**What to do:**
The listing below contains a span that opens with the line containing "made[ob].matrix_basis = m" and closes with the line containing "keys = carried.animation_data". Return that span exactly.
___ Dataset extract
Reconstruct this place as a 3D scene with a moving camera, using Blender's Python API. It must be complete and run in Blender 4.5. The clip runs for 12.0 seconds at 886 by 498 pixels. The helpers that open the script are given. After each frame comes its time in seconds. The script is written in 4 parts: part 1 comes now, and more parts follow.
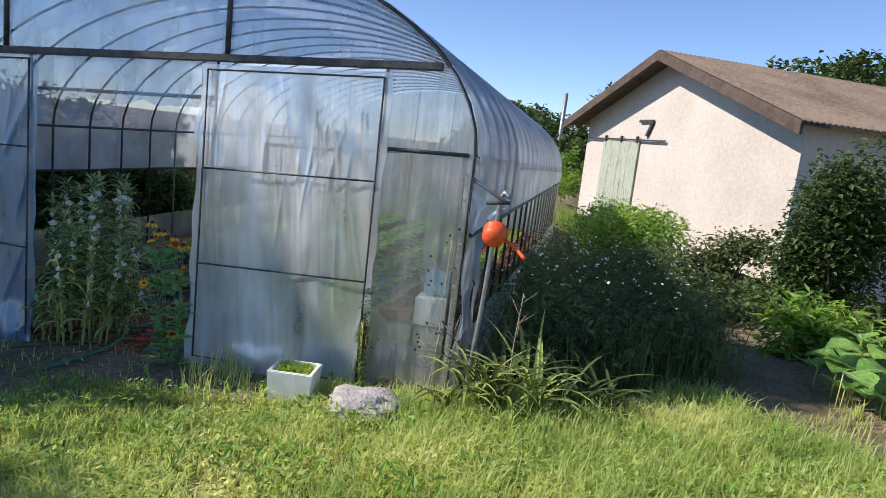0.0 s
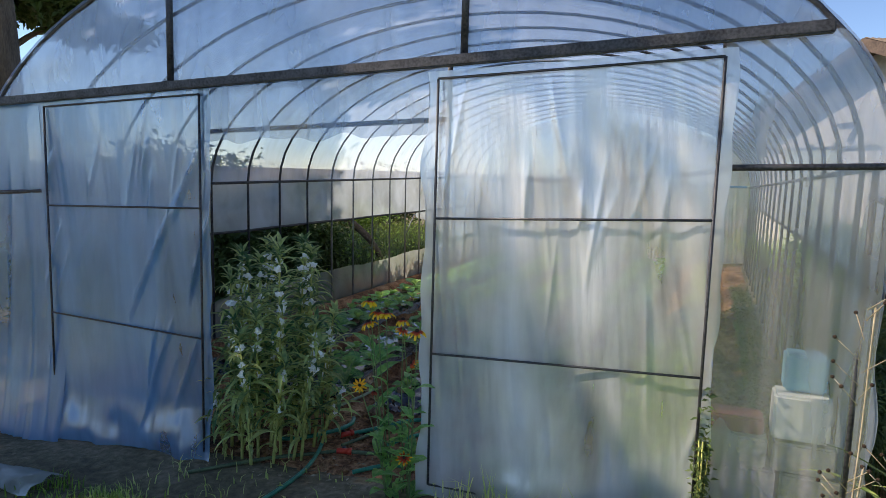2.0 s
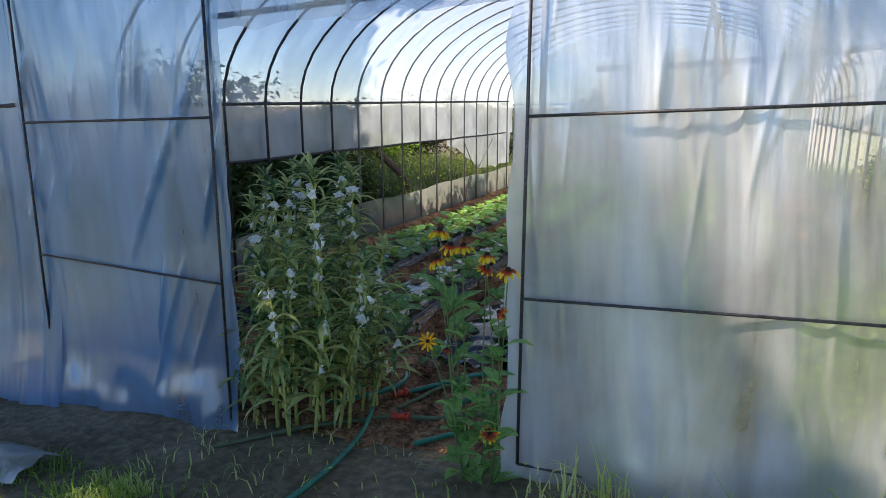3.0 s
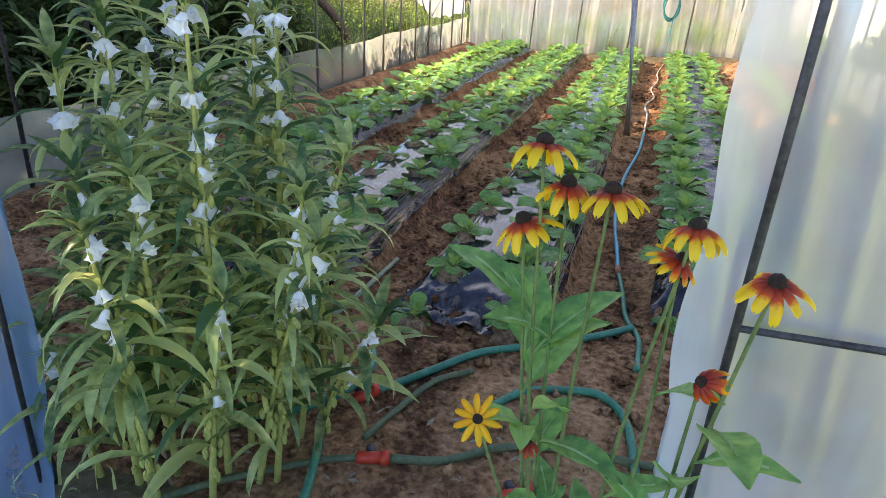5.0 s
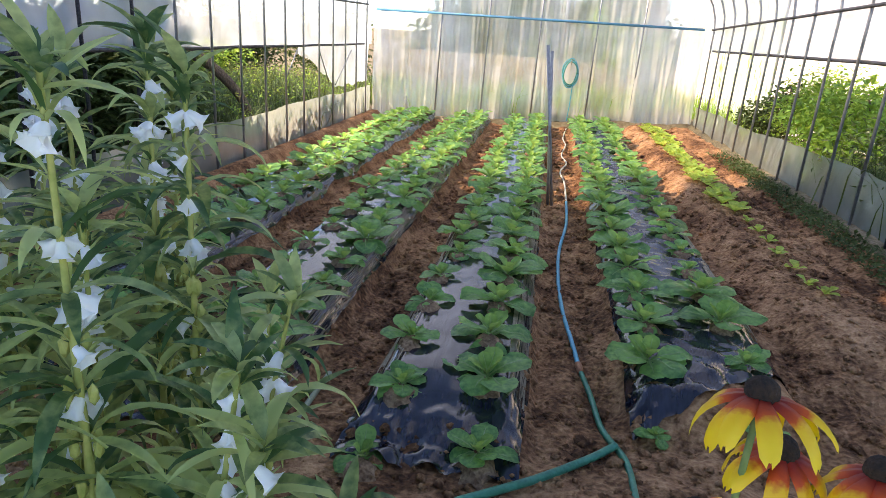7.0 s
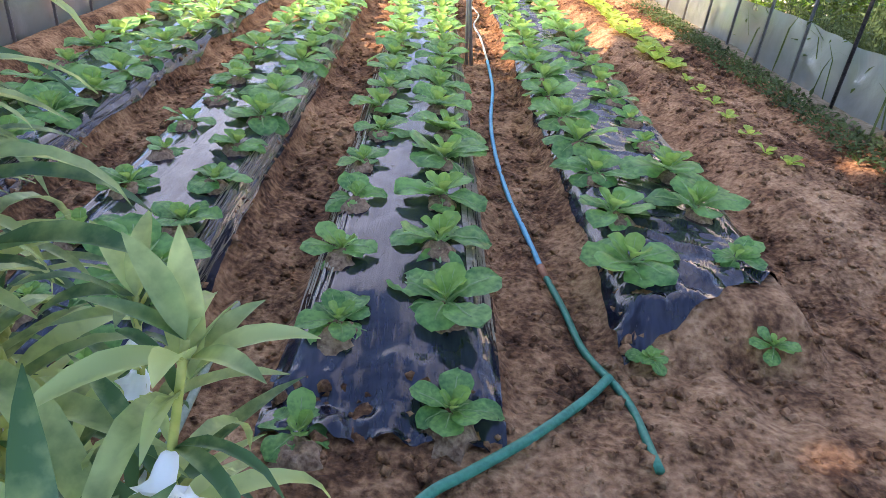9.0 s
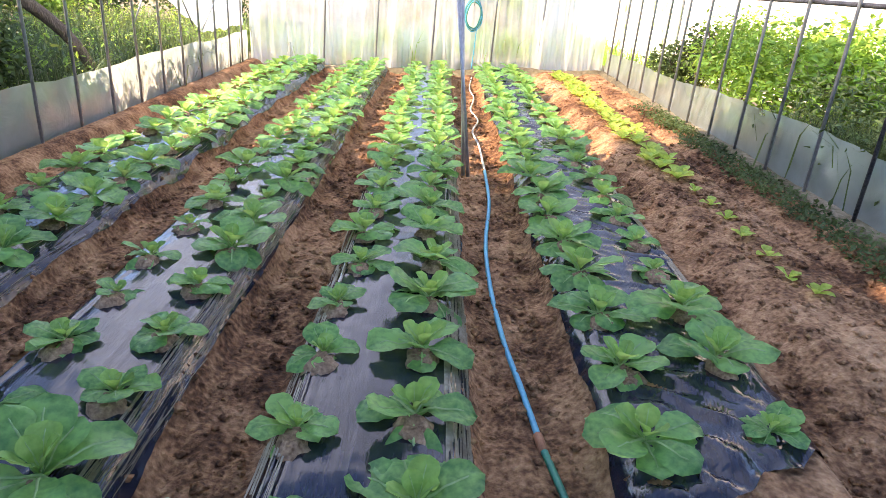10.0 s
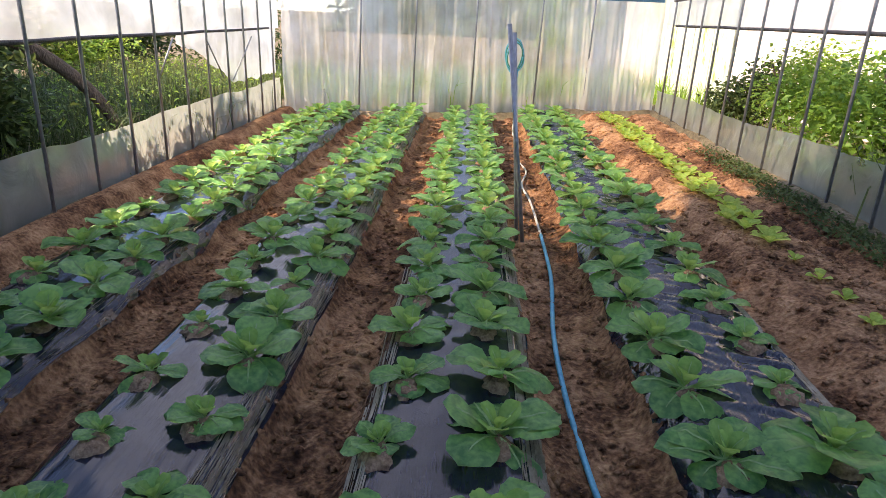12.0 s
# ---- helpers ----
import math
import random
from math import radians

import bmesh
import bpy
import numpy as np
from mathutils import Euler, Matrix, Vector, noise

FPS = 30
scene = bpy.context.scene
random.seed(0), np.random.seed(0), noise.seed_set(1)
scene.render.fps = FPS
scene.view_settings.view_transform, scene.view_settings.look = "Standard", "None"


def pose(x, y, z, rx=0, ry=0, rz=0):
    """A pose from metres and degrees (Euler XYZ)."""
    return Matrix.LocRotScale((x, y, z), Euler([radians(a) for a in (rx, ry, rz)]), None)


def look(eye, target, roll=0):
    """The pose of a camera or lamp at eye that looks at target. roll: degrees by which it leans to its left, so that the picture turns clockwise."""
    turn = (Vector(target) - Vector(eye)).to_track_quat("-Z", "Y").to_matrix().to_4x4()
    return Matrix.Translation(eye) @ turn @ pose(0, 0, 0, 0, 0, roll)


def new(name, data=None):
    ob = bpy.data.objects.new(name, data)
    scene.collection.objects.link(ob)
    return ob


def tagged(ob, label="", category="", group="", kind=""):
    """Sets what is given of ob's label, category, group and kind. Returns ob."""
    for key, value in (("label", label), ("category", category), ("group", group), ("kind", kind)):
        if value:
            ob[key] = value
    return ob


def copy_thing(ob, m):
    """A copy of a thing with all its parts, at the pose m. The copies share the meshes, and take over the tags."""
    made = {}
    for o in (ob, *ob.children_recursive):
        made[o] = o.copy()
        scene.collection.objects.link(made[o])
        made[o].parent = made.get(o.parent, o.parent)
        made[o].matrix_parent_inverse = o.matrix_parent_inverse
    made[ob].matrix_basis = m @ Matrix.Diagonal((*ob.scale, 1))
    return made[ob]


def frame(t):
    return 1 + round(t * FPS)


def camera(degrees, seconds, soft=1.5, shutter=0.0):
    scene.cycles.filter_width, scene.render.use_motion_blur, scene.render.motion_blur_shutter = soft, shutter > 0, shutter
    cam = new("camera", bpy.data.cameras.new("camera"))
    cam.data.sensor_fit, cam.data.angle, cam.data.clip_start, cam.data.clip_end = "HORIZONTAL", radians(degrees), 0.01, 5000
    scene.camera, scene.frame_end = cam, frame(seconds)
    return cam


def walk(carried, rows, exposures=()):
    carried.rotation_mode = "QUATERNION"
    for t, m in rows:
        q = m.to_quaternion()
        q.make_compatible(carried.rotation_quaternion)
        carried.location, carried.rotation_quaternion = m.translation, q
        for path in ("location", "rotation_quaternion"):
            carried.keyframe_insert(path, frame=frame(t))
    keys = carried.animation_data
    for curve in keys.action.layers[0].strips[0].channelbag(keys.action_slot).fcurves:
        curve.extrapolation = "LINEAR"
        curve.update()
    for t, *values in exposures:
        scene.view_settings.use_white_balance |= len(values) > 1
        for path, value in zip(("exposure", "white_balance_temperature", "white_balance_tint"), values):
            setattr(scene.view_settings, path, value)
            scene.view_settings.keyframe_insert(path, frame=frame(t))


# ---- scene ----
cam = camera(67.6, 12.0, soft=0.85)
METRES, EYE, TILT, LEAN, TURN = 7.0, 1.36, -0.4, -0.7, 12.2
ROWS = [
    (0.0, 0.0, 0.0, 0.0, 0.89, -8.77, -5.78),
    (0.5, -0.0446, 0.054, -0.011, 1.25, -9.12, -5.42),
    (1.0, -0.0869, 0.1099, -0.0132, 4.61, -9.84, -3.6),
    (1.5, -0.1341, 0.1641, -0.0145, 8.69, -7.94, -1.79),
    (2.0, -0.1687, 0.2148, -0.0163, 9.96, -6.18, -0.99),
    (2.5, -0.1965, 0.2741, -0.027, 13.78, -6.94, -0.12),
    (3.0, -0.2317, 0.3276, -0.0441, 11.25, -11.64, 0.39),
    (5.0, -0.313, 0.5603, -0.0785, 5.77, -23.37, -2.84),
    (5.5, -0.3308, 0.5939, -0.0802, 0.96, -22.18, 0.18),
    (6.0, -0.3324, 0.6079, -0.0762, -2.45, -20.32, -2.15),
    (6.5, -0.3371, 0.6158, -0.0732, -3.02, -17.44, -3.07),
    (8.5, -0.352, 0.6921, -0.0936, -8.62, -25.76, -3.72),
    (9.0, -0.3558, 0.7219, -0.0936, -12.59, -29.31, -4.37),
    (9.5, -0.3449, 0.749, -0.0929, -9.47, -28.0, -3.9),
    (10.0, -0.3279, 0.7767, -0.0824, -11.99, -21.94, -3.33),
    (10.5, -0.3265, 0.8016, -0.0796, -13.52, -19.69, -2.46),
    (11.0, -0.3361, 0.8265, -0.0775, -12.73, -19.72, -1.31),
    (11.5, -0.3324, 0.8453, -0.0781, -9.97, -19.93, -1.55),
    (12.0, -0.3243, 0.8732, -0.0774, -9.43, -19.12, -1.64),
]
walk(cam, [(t, pose(0, 0, EYE, TILT, LEAN, TURN) @ pose(METRES * x, METRES * y, METRES * z, 90 + pitch, roll, yaw)) for t, x, y, z, yaw, pitch, roll in ROWS],
     exposures=[(0.0, 0.4, 6600, 16), (2.0, 0.6, 7300, 15), (3.2, 0.95, 7500, 16), (4.8, 2.0, 8300, 20), (6.0, 2.1, 8200, 20), (6.7, 1.9, 8100, 20), (8.3, 2.15, 7800, 24), (9.5, 3.0, 7700, 26), (10.0, 2.7, 7900, 23), (10.5, 2.05, 7900, 23), (12.0, 1.7, 7800, 24)])

# ---- light ----
SUN_AZ, SUN_EL = radians(-107), radians(39)      # direction towards the sun, from +y turning to +x
world = bpy.data.worlds.new("sky")
scene.world = world
world.use_nodes = True
wn = world.node_tree.nodes
sky = wn.new("ShaderNodeTexSky")
sky.sky_type = "NISHITA"
sky.sun_disc = False
sky.sun_elevation = SUN_EL
sky.sun_rotation = SUN_AZ
sky.altitude = 2500
sky.dust_density, sky.air_density, sky.ozone_density = 0.0, 1.0, 5.0
world.node_tree.links.new(sky.outputs[0], wn["Background"].inputs[0])
wn["Background"].inputs[1].default_value = 0.14
sun = new("sun", bpy.data.lights.new("sun", "SUN"))
sun.data.energy, sun.data.angle, sun.data.color = 4.9, radians(0.6), (1.0, 0.91, 0.77)
to_sun = Vector((math.sin(SUN_AZ) * math.cos(SUN_EL), math.cos(SUN_AZ) * math.cos(SUN_EL), math.sin(SUN_EL)))
sun.matrix_world = look(to_sun * 60, (0, 0, 0))

# ---- materials ----
def principled(name):
    m = bpy.data.materials.new(name)
    m.use_nodes = True
    return m, m.node_tree.nodes, m.node_tree.links, m.node_tree.nodes["Principled BSDF"]


def mk(name, c1, c2, scale=8.0, rough=0.8, bump=0.3, fine=6.0, dist=0.01, metallic=0.0, rand=0.0, trans=0.0, c3=None, stretch=(1, 1, 1), spec=0.4):
    """A surface of two colours mixed by coarse and fine noise, with relief; rand varies it from object to object, trans lets light through thin leaves."""
    m, n, l, b = principled(name)
    tc = n.new("ShaderNodeTexCoord")
    mp = n.new("ShaderNodeMapping")
    mp.inputs["Scale"].default_value = stretch
    l.new(tc.outputs["Object"], mp.inputs[0])
    na, nb = n.new("ShaderNodeTexNoise"), n.new("ShaderNodeTexNoise")
    na.inputs["Scale"].default_value, nb.inputs["Scale"].default_value = scale, scale * fine
    na.inputs["Detail"].default_value, nb.inputs["Detail"].default_value = 4, 6
    l.new(mp.outputs[0], na.inputs["Vector"])
    l.new(mp.outputs[0], nb.inputs["Vector"])
    add = n.new("ShaderNodeMath")
    add.operation = "ADD"
    l.new(na.outputs["Fac"], add.inputs[0])
    l.new(nb.outputs["Fac"], add.inputs[1])
    fac = add.outputs[0]
    if rand:
        oi = n.new("ShaderNodeObjectInfo")
        ma = n.new("ShaderNodeMath")
        ma.operation = "MULTIPLY_ADD"
        ma.inputs[1].default_value, ma.inputs[2].default_value = rand, -rand / 2
        l.new(oi.outputs["Random"], ma.inputs[0])
        a2 = n.new("ShaderNodeMath")
        l.new(fac, a2.inputs[0])
        l.new(ma.outputs[0], a2.inputs[1])
        fac = a2.outputs[0]
    mr = n.new("ShaderNodeMapRange")
    mr.inputs["From Min"].default_value, mr.inputs["From Max"].default_value = 0.72, 1.28
    l.new(fac, mr.inputs["Value"])
    cr = n.new("ShaderNodeValToRGB")
    cr.color_ramp.elements[0].color, cr.color_ramp.elements[1].color = (*c1, 1), (*c2, 1)
    if c3:
        e = cr.color_ramp.elements.new(0.55)
        e.color = (*c3, 1)
    l.new(mr.outputs[0], cr.inputs[0])
    l.new(cr.outputs[0], b.inputs["Base Color"])
    b.inputs["Roughness"].default_value, b.inputs["Metallic"].default_value = rough, metallic
    b.inputs["Specular IOR Level"].default_value = spec
    bp = n.new("ShaderNodeBump")
    bp.inputs["Strength"].default_value, bp.inputs["Distance"].default_value = bump, dist
    l.new(fac, bp.inputs["Height"])
    l.new(bp.outputs[0], b.inputs["Normal"])
    if trans:
        t, mx = n.new("ShaderNodeBsdfTranslucent"), n.new("ShaderNodeMixShader")
        hs = n.new("ShaderNodeHueSaturation")
        hs.inputs["Value"].default_value, hs.inputs["Hue"].default_value = 2.1, 0.455
        l.new(cr.outputs[0], hs.inputs["Color"])
        l.new(hs.outputs[0], t.inputs[0])
        mx.inputs[0].default_value = trans
        l.new(b.outputs[0], mx.inputs[1])
        l.new(t.outputs[0], mx.inputs[2])
        l.new(mx.outputs[0], n["Material Output"].inputs[0])
    return m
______
**Answer for the task:**
    made[ob].matrix_basis = m @ Matrix.Diagonal((*ob.scale, 1))
    return made[ob]


def frame(t):
    return 1 + round(t * FPS)


def camera(degrees, seconds, soft=1.5, shutter=0.0):
    scene.cycles.filter_width, scene.render.use_motion_blur, scene.render.motion_blur_shutter = soft, shutter > 0, shutter
    cam = new("camera", bpy.data.cameras.new("camera"))
    cam.data.sensor_fit, cam.data.angle, cam.data.clip_start, cam.data.clip_end = "HORIZONTAL", radians(degrees), 0.01, 5000
    scene.camera, scene.frame_end = cam, frame(seconds)
    return cam


def walk(carried, rows, exposures=()):
    carried.rotation_mode = "QUATERNION"
    for t, m in rows:
        q = m.to_quaternion()
        q.make_compatible(carried.rotation_quaternion)
        carried.location, carried.rotation_quaternion = m.translation, q
        for path in ("location", "rotation_quaternion"):
            carried.keyframe_insert(path, frame=frame(t))
    keys = carried.animation_data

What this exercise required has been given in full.